Die Handlung spielt in einem viktorianischen London, das sich von unserer Realität dadurch unterscheidet, dass durch magische Portale Verbindungen zum Elfenreich bestehen und die Stadt damit magischen Gesetzen gegenüber offen und mit Elfen, Zwergen und Trollen bevölkert ist. Diese gehören allerdings meist zu den Unterprivilegierten, und Endres nutzt dies gelungen, um die Probleme mit dem real existierenden Rassismus herauszustellen.
Abgesehen von diesen gravierenden Unterschieden fängt Endres die Stimmung und den Hintergrund von Arthur Conan Doyles Original-Romanen sehr gut ein und versteht es auch glänzend, die Leser mit Querverweisen auf die klassische Holmes-Literatur zu unterhalten. Kein Wunder, sind doch auch in dieser Welt die Verschwörungen des Professor Moriaty, der es hier bis zum Premierminister gebracht hat, eines der Kern-Themen des Romans.
Ausgehend vom Kernauftrag, der Suche nach dem verschwundenen Schwert Excalibur, entwickelt sich eine actionreiche großformatige Handlung, die letzten Endes sogar in eine große Schlacht um London, das von einem Heer von Untoten bedroht wird, mündet.

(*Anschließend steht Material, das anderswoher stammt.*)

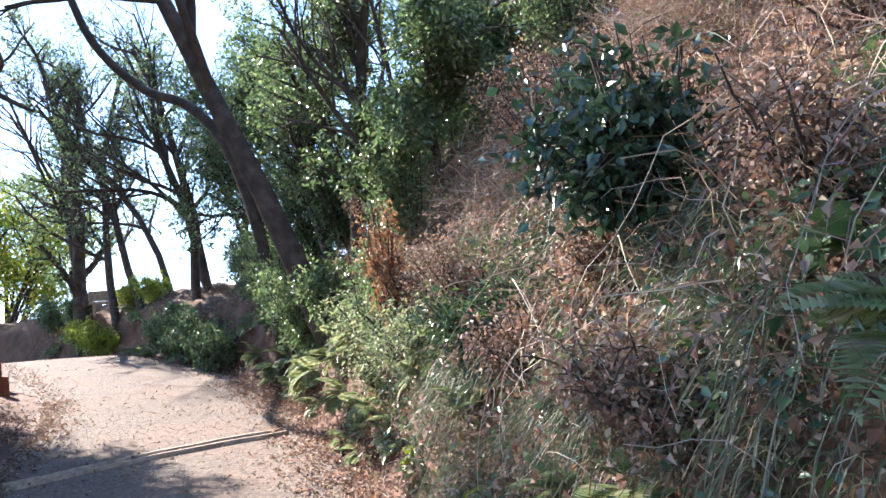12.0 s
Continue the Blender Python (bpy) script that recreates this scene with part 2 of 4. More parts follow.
L_DROP = np.array([0, 0.12, 0.22, 0.1, -0.8, -5.0, -18.0, -26.0, -40.0, -60.0])


def road_z(s):
    return np.where(s < 0, 0.05 * s, np.where(s < 24, 0.0825 * s, 1.98 + 0.125 * (s - 24) - np.clip(s - 34, 0, 99) * 0.12))


def half_width(s):
    """From the road's middle to the foot of the bank; wider where the earth is cut back."""
    return np.interp(s, [-10, 0, 2.0, 3.1, 7.2, 8.8, 10, 16, 20, 28, 34], [1.9, 1.75, 1.95, 2.9, 2.85, 2.3, 2.05, 1.85, 1.75, 2.1, 2.5]) + 0.12 * wob(s, s * 0 + 3, 0.9)


def land(s, w):
    """The surface at arc length s along the road and w to the right of its middle."""
    s, w = np.broadcast_arrays(np.asarray(s, float), np.asarray(w, float))
    half = half_width(s)
    e = w - half
    cut = np.clip(e / 0.4, 0, 1) ** 0.7
    e = np.where(e > 0, e + np.interp(s, [2.0, 3.1, 7.2, 10], [0, 0.85, 0.8, 0]) * np.interp(e, [1.0, 3.0], [1, 0]), e)
    a, b, c, d = (np.interp(e, E_KEYS, h) for h in (H_START, H_MID, H_FAR, H_END))
    k1 = np.clip((s - 2.0) / 3.5, 0, 1)
    k2 = np.clip((s - 11.0) / 5.0, 0, 1)
    k3 = np.clip((s - 23.0) / 6.0, 0, 1)
    k1, k2, k3 = (k * k * (3 - 2 * k) for k in (k1, k2, k3))
    up = ((a * (1 - k1) + b * k1) * (1 - k2) + c * k2) * (1 - k3) + d * k3
    up = up + np.interp(s, [10.9, 12.4, 15.0, 16.6], [0, 1, 1, 0]) * np.interp(e, [2.6, 3.3, 3.7, 4.0, 4.4], [0, 0.35, 0.9, 0.7, 0.1])
    up = np.where(e > 0, up * cut, 0)
    left = np.interp(-w - half, L_KEYS, L_DROP)
    p, q = centre(s), right_of(s)
    x, y = p[..., 0] + q[..., 0] * w, p[..., 1] + q[..., 1] * w
    rough = np.clip(e, 0, 1.2) * 0.22 + np.clip(-w - half, 0, 1) * 0.12 + 0.012
    z = road_z(s) + np.where(e > 0, up, np.where(w < -half, left, 0.04 * (1 - (w / half) ** 2))) + rough * wob(x, y + 0.6 * up, 1.1) + np.clip(e, 0, 0.6) * 0.09 * wob(x + 0.3 * up, y + up, 3.7)
    y = y - np.clip(e, 0, 1) * 0.2 * wob(x, z * 1.6, 1.7)
    return np.stack([x, y, z], -1)


def place(s, w):
    return Vector(land(s, w))


def normals(s, w):
    d = 0.06
    return unit(np.cross(land(s + d, w) - land(s - d, w), land(s, w + d) - land(s, w - d))) * -1.0


def grid_mesh(name, ss, ww, mat, lift=0.0):
    S, W = np.meshgrid(ss, ww, indexing="ij")
    v = land(S, W).reshape(-1, 3)
    v[:, 2] += lift
    i = np.arange(v.shape[0]).reshape(len(ss), len(ww))
    f = np.stack([i[:-1, :-1], i[1:, :-1], i[1:, 1:], i[:-1, 1:]], -1).reshape(-1, 4)
    return mesh(name, v, f, mat, True)


ss = np.concatenate([np.linspace(-38, -6, 30, endpoint=False), np.linspace(-6, 40, 260, endpoint=False), np.linspace(40, 70, 30)])
ww = np.concatenate([-np.geomspace(3000, 4, 40), np.linspace(-3.8, 1.5, 24), np.linspace(1.55, 7, 80), np.geomspace(7.2, 80, 40)])
ground = tagged(part("ground", grid_mesh("ground", ss, ww, M_SOIL)), "red-brown earth bank and hillside with leaf litter", "ground", kind="structure")
S, U = np.meshgrid(np.linspace(-30, 42, 520), np.linspace(-1, 1, 40), indexing="ij")
RW = U * (1.62 + 0.22 * wob(S, U * 0 + np.sign(U) * 2, 1.4) + np.clip(S - 22, 0, 12) * 0.04)
v = land(S, RW).reshape(-1, 3) + [0, 0, 0.012]
i = np.arange(len(v)).reshape(S.shape)
road = tagged(part("road", mesh("road", v, np.stack([i[:-1, :-1], i[1:, :-1], i[1:, 1:], i[:-1, 1:]], -1).reshape(-1, 4), M_ROAD, True)), "pale gravel forest road with dappled shade", "road", kind="structure")


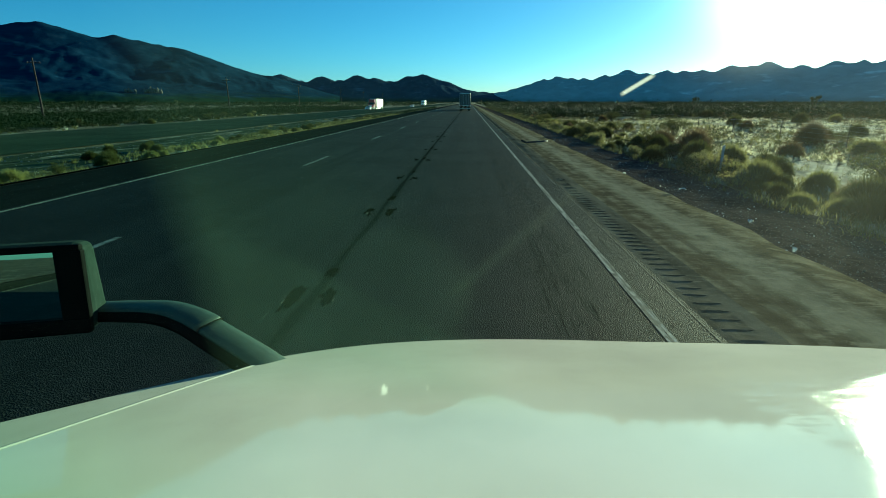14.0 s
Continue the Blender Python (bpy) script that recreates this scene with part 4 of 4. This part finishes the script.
def stones(name, count, spot, lo, hi, mat, label, category):
    verts, faces = [], []
    for _ in range(count):
        x, y = spot()
        r = random.uniform(lo, hi)
        z = ground_z(x, y) + 0.05
        n = len(verts)
        for dx, dy, dz in ((1, 0, 0), (0, 1, 0), (-1, 0, 0), (0, -1, 0), (0.1, 0.1, 0.75), (0, 0, -0.5)):
            verts.append((x + dx * r * random.uniform(0.6, 1.3), y + dy * r * random.uniform(0.6, 1.3), z + dz * r * random.uniform(0.7, 1.2)))
        for a, b in ((0, 1), (1, 2), (2, 3), (3, 0)):
            faces += [(n + a, n + b, n + 4), (n + b, n + a, n + 5)]
    return tagged(raw(name, verts, faces, mat), label, category, kind="stuff")


stones("gravel", 8000, lambda: (4.3 + 3.2 * random.random(), 3 + 60 * random.random() ** 1.8), 0.005, 0.02, M_STONE, "loose grey stones on the verge", "gravel")
stones("desert_stones", 2600, lambda: (9.2 + 16 * random.random(), 8 + 40 * random.random() ** 1.3), 0.012, 0.05, M_STONE, "scattered stones on the sandy desert floor", "gravel")
stones("median_stones", 1500, lambda: (random.uniform(-25, -13.2), 8 + 80 * random.random() ** 1.3), 0.02, 0.07, M_STONE, "loose pale stones on the median", "gravel")
stones("glass_specks", 60, lambda: (4.6 + 2.7 * random.random(), 4 + 40 * random.random() ** 1.5), 0.01, 0.024, M_CHROME, "glinting bits of glass and foil on the verge", "litter")
stones("litter_specks", 420, lambda: (4.6 + 2.7 * random.random(), 4 + 40 * random.random() ** 1.5), 0.008, 0.022, M_LITTER, "glinting specks of broken glass and litter", "litter")


def scrap(x, y, w, l, turn):
    n = 8
    bm = bmesh.new()
    ring = [bm.verts.new((w * math.cos(k * 0.785) * random.uniform(0.5, 1.1), l * math.sin(k * 0.785) * random.uniform(0.5, 1.1), 0.03 + random.uniform(0, 0.09))) for k in range(n)]
    mid = bm.verts.new((0, 0, 0.1))
    for k in range(n):
        bm.faces.new((ring[k], ring[(k + 1) % n], mid))
    bmesh.ops.solidify(bm, geom=bm.faces[:], thickness=0.006)
    ob = as_object("plastic_scrap", bm, M_LITTER)
    ob.matrix_basis = pose(x, y, ground_z(x, y) + 0.02, 0, 0, turn)
    return tagged(ob, "crumpled white plastic scrap on the verge", "litter", "roadside litter")


for x, y, w, l, a in ((5.4, 9.6, 0.1, 0.05, 20), (5.0, 7.6, 0.07, 0.04, 70), (5.7, 13.5, 0.12, 0.06, 0), (4.9, 16, 0.09, 0.05, 45), (-13.4, 17.5, 0.16, 0.05, 80), (-13.2, 14.6, 0.2, 0.04, 10), (9.6, 17, 0.34, 0.2, 30)):
    scrap(x, y, w, l, a)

Daneben gibt es etliche ‚Nebenkriegsschauplätze‘, in denen sehr bekannte Persönlichkeiten wie Jack the Ripper, aber auch beispielsweise Oscar Wilde mitunter recht gelungene Auftritte feiern können und dem Autor Anlass geben, einige sehr schöne Anekdoten dazu loszuwerden.
Als reiner Holmes-Fan ist man vielleicht etwas enttäuscht, dass im Finale die Auflösung der Handlung nicht durch eine besondere logisch-deduktive Meisterleistung des genialen Kriminalisten Sherlock Holmes erfolgt, sondern eher den üblichen Fantasy-Genre gemäßen Mustern folgt - was aus Sicht des Fantasy-Lesers aber auch nicht von Nachteil ist.
Zusammenfassend kann man sagen, dass es der Autor sehr gut geschafft hat, den Hauptfiguren Holmes und Watson sehr erkennbar ihre klassische Identität zu belassen und sie trotzdem nicht starr zu gestalten, sondern behutsam zu entwickeln, so dass sie auch in diesem Fantasy-Umfeld - wenngleich nicht in der klassischen Ermittler-Rolle - nicht allzu unpassend wirken. Als Leser ist man jedenfalls ganz angenehm überrascht und kann das Buch auf jeden Fall weiter empfehlen.